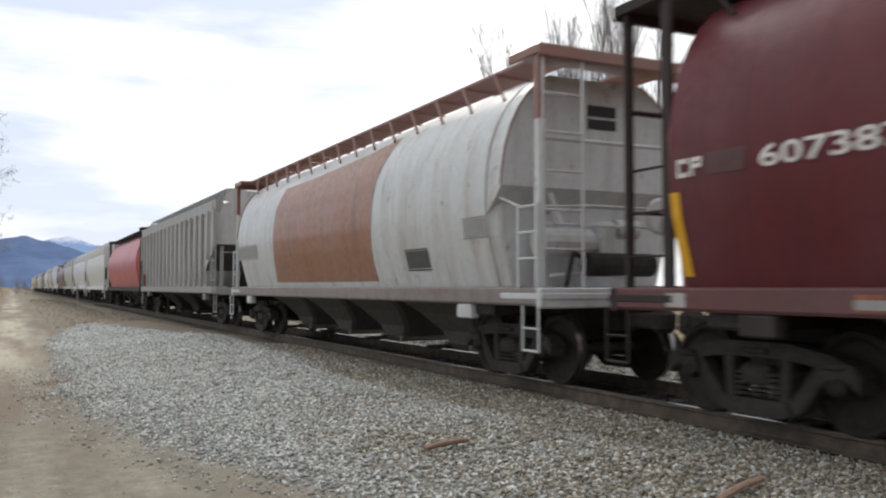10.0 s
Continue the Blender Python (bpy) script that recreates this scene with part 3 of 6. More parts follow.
    if spec.get("plate_z"):
        top_z = spec["plate_z"]
        part("end_plate", Geo().box((-1.26, -half + 1.02, (sill_z + top_z) / 2), (0.03, 1.9, top_z - sill_z), 0.005), trim_m, car)
        part("brake_wheel", Geo().lathe_x([(-0.05, 0.0), (-0.05, 0.24), (0.0, 0.28), (0.05, 0.24), (0.05, 0.0)], 18), trim_m, car, at=pose(-0.5, -half - 0.22, 2.1, 0, 0, 90))
    part("brake_cylinder", Geo().bar((-0.5, -half + 0.4, 1.62), (0.5, -half + 0.4, 1.62), 0.17, 12).bar((0.6, -half + 0.4, 1.62), (1.0, -half + 0.4, 1.62), 0.08, 8), M_UNDER, car)
    part("air_reservoir", Geo().bar((-0.9, half - 0.5, 1.6), (0.6, half - 0.5, 1.6), 0.2, 12), M_UNDER, car)
    if sill_lo > 1.2:
        for e in (-1, 1):
            part("end_underframe", Geo().box((0, e * (half - 1.6), (0.98 + sill_lo) / 2), (2.7, 2.9, sill_lo - 0.98), 0.04), M_UNDER, car)
    if spec.get("drop"):
        for e in (-1, 1):
            for s in (-1, 1):
                part("drop_plate", Geo().box((s * 1.52, e * (half - 0.95), sill_lo - 0.16), (0.2, 0.32, 0.56), 0.02), trim_m, car)
                part("end_sill", Geo().box((s * 1.5, e * (half - 0.35), sill_lo - 0.40), (0.12, 0.95, 0.09), 0.015), trim_m, car)
    tc = half - 1.52
    wheels = underframe(car, half, tc, sill_lo, trim_m)
    for e in (-1, 1):
        for s in (-1, 1):
            part("jacking_pad", shared("jacking_pad", pad_geo), trim_m, car, at=pose(s * 1.5, e * (tc - 0.45), sill_lo - 0.11))
            part("pad_hole", shared("pad_hole", lambda: Geo().lathe_x([(-0.004, 0.0), (-0.004, 0.045), (0.004, 0.045), (0.004, 0.0)], 12)), M_HOLE, car, "dark round hole in the pad", at=pose(s * 1.585, e * (tc - 0.45), sill_lo - 0.11))
    n = spec.get("bays", 3)
    room = 2 * (tc - 1.05)
    for i in range(n):
        yc = -room / 2 + room * (i + 0.5) / n
        part("discharge_bay", bay_geo(yc, room / n * spec.get("baytop", 0.92), spec.get("baybot", 1.15), sill_lo + 0.06, 0.34, spec.get("baywide", 1.3), spec.get("baylow", 0.55)), bay_m, car)
        part("outlet_gate", Geo().box((0, yc, 0.27), (1.1, 0.8, 0.1), 0.02).bar((-1.1, yc + 0.2, 0.27), (1.25, yc + 0.2, 0.27), 0.04), M_UNDER, car)
    return car, wheels, prof, half


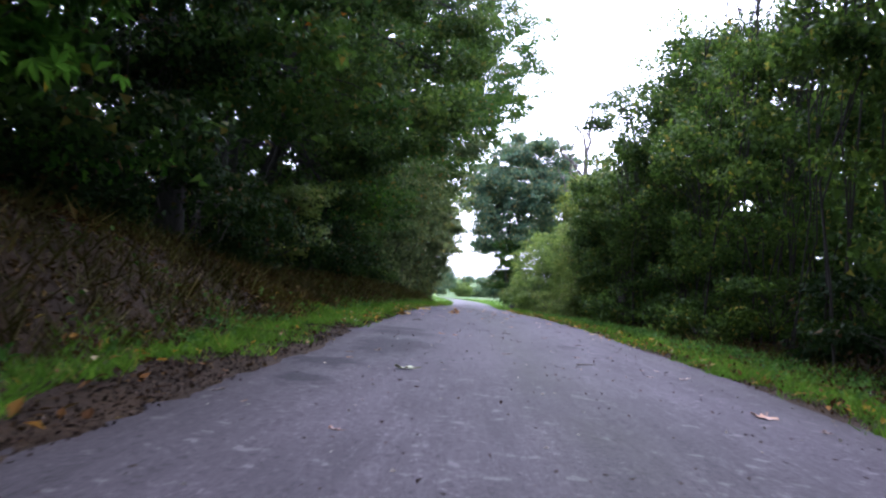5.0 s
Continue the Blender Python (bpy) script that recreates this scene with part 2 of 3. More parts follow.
def palmate(pos, length, droop=0.9):
    """Three-lobed maple leaves at the places pos."""
    n = len(pos)
    d = rng.normal(size=(n, 3))
    d[:, 2] -= droop
    d = unit(d)
    up = rng.normal(size=(n, 3)) * 0.5 + [0, 0, 0.7]
    side = unit(np.cross(d, up))
    nor = np.cross(side, d)
    ln = (length * rng.uniform(0.65, 1.25, n))[:, None]
    lobes = []
    for turn, size in ((-0.85, 0.78), (0.0, 1.0), (0.85, 0.78)):
        a = math.cos(turn) * d + math.sin(turn) * side
        b = math.cos(turn) * side - math.sin(turn) * d
        tip, w = pos + a * ln * size - nor * ln * 0.14, ln * 0.17
        mid = pos + a * ln * size * 0.5
        lobes.append(np.stack([pos, mid + b * w + nor * w * 0.3, tip, mid - b * w + nor * w * 0.3], 1))
    return np.concatenate(lobes, 1).reshape(-1, 3), np.arange(12 * n).reshape(-1, 4)


def tube(points, radii, sides=8, knobbly=0.0):
    points, radii = np.asarray(points, float), np.asarray(radii, float)
    n = len(points)
    tang = unit(np.gradient(points, axis=0))
    ref = np.where(np.abs(tang[:, 2:3]) > 0.9, np.array([[1.0, 0, 0]]), np.array([[0, 0, 1.0]]))
    a = unit(np.cross(tang, ref))
    b = np.cross(tang, a)
    th = np.linspace(0, 2 * np.pi, sides, endpoint=False)
    rr = radii[:, None] * (1 + knobbly * rng.normal(size=(n, sides)))
    v = points[:, None] + rr[..., None] * (np.cos(th)[None, :, None] * a[:, None] + np.sin(th)[None, :, None] * b[:, None])
    i = np.arange(n - 1)[:, None] * sides
    j, k = np.arange(sides)[None], (np.arange(sides)[None] + 1) % sides
    f = np.stack([i + j, i + k, i + sides + k, i + sides + j], -1).reshape(-1, 4)
    return v.reshape(-1, 3), f


def joined(parts):
    vs, fs, at = [], [], 0
    for v, f in parts:
        vs.append(v)
        fs.append(np.asarray(f) + at)
        at += len(v)
    return np.concatenate(vs), np.concatenate(fs)


def bough(a, b, r0, r1, n=7, sag=0.12, wobble=0.05):
    """A bent, tapering branch from a to b."""
    a, b = np.asarray(a, float), np.asarray(b, float)
    t = np.linspace(0, 1, n)[:, None]
    ln = np.linalg.norm(b - a)
    p = a + (b - a) * t
    p[:, 2] += (np.sin(t * np.pi) * sag * ln)[:, 0]
    jit = rng.normal(size=(n, 3)) * wobble * ln
    jit[0] = jit[-1] = 0
    p += jit * np.sin(t * np.pi)
    return p, r0 + (r1 - r0) * t[:, 0]


def empty(name, x, y, z):
    e = new(name)
    e.location = (x, y, z)
    e.empty_display_size = 0.2
    return e


# ---- ground, road ----
LEFT_EDGE, RIGHT_EDGE = -1.35, 1.99


def smooth_step(a, b, v):
    t = np.clip((v - a) / (b - a), 0, 1)
    return t * t * (3 - 2 * t)


def bend(y):
    return 0.36 * smooth_step(42, 58, y) - 0.0019 * np.maximum(y - 80, 0) ** 2


def fall(y):
    y = np.asarray(y, float)
    return -0.0125 * np.maximum(np.minimum(y, 73) - 35, 0) * smooth_step(33, 40, y) + 0.0055 * np.clip(y - 76, 0, 54) + 0.065 * np.exp(-((y - 25) / 9) ** 2)


def road_z(x, y):
    x = np.asarray(x, float) - bend(y)
    return 0.045 - 0.045 * x - 0.008 * x * x + fall(y)


def ground_z(x, y):
    x, y = np.asarray(x, float), np.asarray(y, float)
    u = x - bend(y)
    base = 0.045 - 0.045 * np.clip(u, -2.2, 3.2) - 0.008 * np.clip(u, -2.2, 3.2) ** 2
    inside = smooth_step(LEFT_EDGE - 0.12, LEFT_EDGE + 0.22, u) * (1 - smooth_step(RIGHT_EDGE - 0.2, RIGHT_EDGE + 0.1, u))
    base = base - 0.06 * inside + 0.015
    open_land = smooth_step(62, 76, y)
    wave = 0.10 * np.sin(y * 0.43 + 1) + 0.08 * np.sin(y * 1.13) + 0.05 * np.sin(y * 2.3 + x)
    tall = 0.56 + 0.34 * np.exp(-((y - 13) / 6.0) ** 2) + 0.1 * np.exp(-((y - 36) / 5.0) ** 2) + 0.5 * wave
    bank = smooth_step(-2.0, -3.25, u + 0.5 * wave) * tall * (1 - 0.95 * open_land)
    right = -0.06 * smooth_step(3.0, 4.2, u) + 0.25 * smooth_step(5.0, 9.0, u)
    rough = 0.025 * np.sin(x * 5.1 + y * 3.3) * np.sin(y * 4.7 - x * 2) * (1 - inside) * (np.abs(x) < 14)
    hills = 14 * smooth_step(190, 900, y) + 10 * smooth_step(300, 1400, np.abs(x))
    return base + fall(y) + bank + right * (1 - open_land) + rough + hills


def sheet(xs, ys, height):
    gx, gy = np.meshgrid(xs, ys)
    v = np.stack([gx, gy, height(gx, gy)], -1).reshape(-1, 3)
    nx = len(xs)
    i = (np.arange(len(ys) - 1)[:, None] * nx + np.arange(nx - 1)[None]).ravel()
    return v, np.stack([i, i + 1, i + nx + 1, i + nx], -1)


xs = np.concatenate([-np.geomspace(2600, 9, 26), np.arange(-8.6, 9.2, 0.16), np.geomspace(9.8, 2600, 26)])
ys = np.concatenate([-np.geomspace(2600, 13, 16), np.arange(-12, 84, 0.4), np.arange(84, 150, 1.5), np.geomspace(152, 3200, 36)])
ground = piece("ground", *sheet(xs, ys, ground_z), EARTH, smooth=True)
tagged(ground, "brown earth verge and bank with green fields beyond", "ground", kind="structure")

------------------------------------

**Your objective**. Find the word "More" in the data and copy out each line where it turns up.

**Finished answer**.
Continue the Blender Python (bpy) script that recreates this scene with part 3 of 6. More parts follow.
Continue the Blender Python (bpy) script that recreates this scene with part 2 of 3. More parts follow.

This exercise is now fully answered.